With our font alteration procedures, we slowed reading speed without reducing oral reading accuracy, but we did not measure comprehension on individual passages. If future researchers measure passage comprehension, they may be able to manipulate and study within-subject relationships between passage reading speed and comprehension for that passage. Such studies may be theoretically important because across-subject covariates of reading speed and comprehension development (e.g., vocabulary development, intelligence, processing speed) would be controlled by within-subject comparisons (Paris et al. 2005), which may enhance researchers’ ability to investigate the relationship between reading speed and comprehension.

In the current study, we averaged passage reading scores across passages. As previous researchers have show wide variation in ORF across passages that were designed to be equivalent (Christ and Ardoin 2009; Poncy et al. 2005), future researchers may want to conduct similar studies analyzing data from each passage separately (see Ciancio et al. 2015 for an example).
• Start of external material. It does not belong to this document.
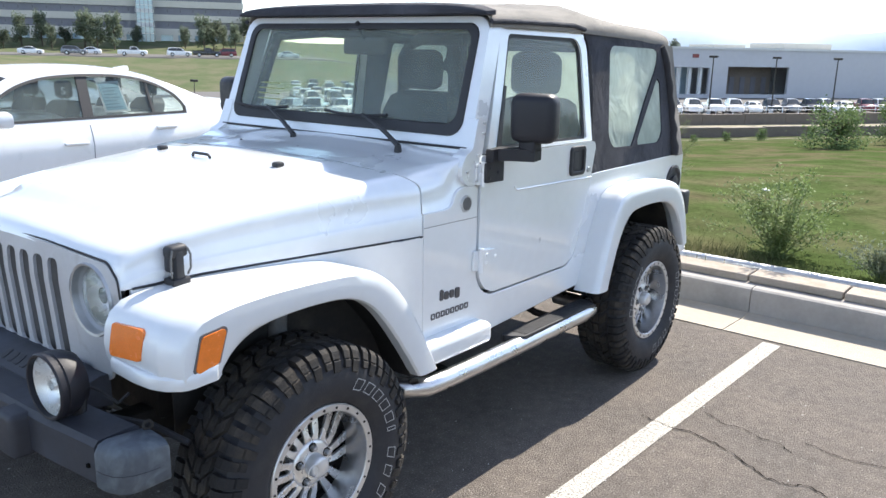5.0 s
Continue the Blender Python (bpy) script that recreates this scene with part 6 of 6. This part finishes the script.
def office(p0, p1, z, floors, label, bays, tower):
    (x0, y0), (x1, y1) = p0, p1
    W = math.hypot(x1 - x0, y1 - y0)
    b = facing(x0, y0, math.degrees(math.atan2(y1 - y0, x1 - x0)), "office_building", z, label, "building")
    h, g = 3.3, 2.0
    H = g + floors * h
    bm = B(); box(bm, 0.4, W - 0.4, 0.6, 24, -3, H - 0.3); part("core", bm, DARKBAND, b, "dim inner core", 30, LB)
    for k in range(floors + 1):
        z0 = g + k * h - 1.2
        bm = B(); box(bm, 0, W, 0.0, 24.3, z0, z0 + (1.55 if k < floors else 2.2)); part("wall", bm, OFFICEPANEL, b, "pale horizontal spandrel band", 30, LB)
        if k < floors:
            bm = B(); box(bm, 0.2, W - 0.2, 0.35, 0.5, z0 + 1.55, z0 + h); w = part("window", bm, DARKBAND, b, "dark ribbon window", 30, LB)
            n = int(W / 3.0)
            for i in range(n + 1):
                here = Matrix.Translation((0.25 + (W - 0.6) * i / n, 0, z0 + 1.55))
                if k == 0 and i == 0:
                    bm = B(); box(bm, 0, 0.12, 0.25, 0.36, 0, h - 1.55); mu = part("mullion", bm, GREYPAINT, w, "", 30, here)
                else:
                    share("mullion", mu, w, here)
    bm = B(); box(bm, 0.3, W - 0.3, 0.4, 0.6, -3, g - 1.2); w = part("window", bm, OFFICEGLASS, b, "blue-grey ground floor glazing", 30, LB)
    for i in range(bays + 1):
        x = 0.1 + (W - 1.4) * i / bays
        bm = B(); box(bm, x, x + 1.2, 0.05, 0.6, -3, g - 1.2); part("pier", bm, OFFICEPANEL, b, "", 30, LB)
    t0, t1 = tower
    bm = B(); box(bm, W * t0, W * t1, -1.6, 2, -3, H + 1.2); tw = part("glass_tower", bm, OFFICEGLASS, b, "blue glass stair tower", 30, LB)
    for k in range(floors * 2 + 2):
        bm = B(); box(bm, W * t0 - 0.1, W * t1 + 0.1, -1.72, -1.6, 1.0 + k * h / 2, 1.0 + k * h / 2 + (0.9 if k % 2 else 0.18)); part("transom", bm, HAZYWHITE, tw, "", 30, LB)
    for i in range(5):
        bm = B(); x = W * t0 + (W * (t1 - t0) - 0.2) * i / 4; box(bm, x, x + 0.2, -1.75, -1.6, -3, H + 1.2); part("mullion", bm, GREYPAINT, tw, "", 30, LB)
    return b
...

Because applying ransom-note procedures may be more disruptive (e.g., cause a large increase in time required to read) when reading more difficult passages (e.g., passage at the high instructional or low frustrational level), researchers conducting similar studies should consider manipulating passage difficulty.

Conclusions

The current results support previous researchers who demonstrated that ORF measures are robust and that reading speed is related to and a significant predictor of comprehension skill development (Marston 1989; Reschly et al. 2009). We extended research on the measure of reading speed embedded within brief reading rate measures. Specifically, we found that almost all the GMRT reading comprehension score variance accounted for by WCPM could be explained by the measure of reading speed embedded within the WCPM measure. These results support earlier researchers who conducted studies with criterion variables (i.e., WJ-III scores) that also measured oral reading speed and accuracy (Ciancio et al. 2015; Hale et al. 2012; Williams et al. 2011).

Researchers attempting to enhance brief reading rate measures have focused on applying different measures of accuracy, including oral word reading accuracy (ORF), comprehension answer accuracy (RCR), and word selection accuracy (MAZE). We focused on applying a procedure designed to influence the measure of reading speed embedded within each of these brief reading rate measures. This is the first investigation of ORF measures where investigators experimentally manipulated reading speed. Although we did not find evidence to support the hypothesis that disrupted reading enhanced the validity of the reading speed measure (Hale et al. 2012), because reading speed appears to account for so much reading skill variance, researchers may want to continue to investigate procedures designed to enhance the validity of reading rate measures by assessing the impact of variables designed to influence reading speed.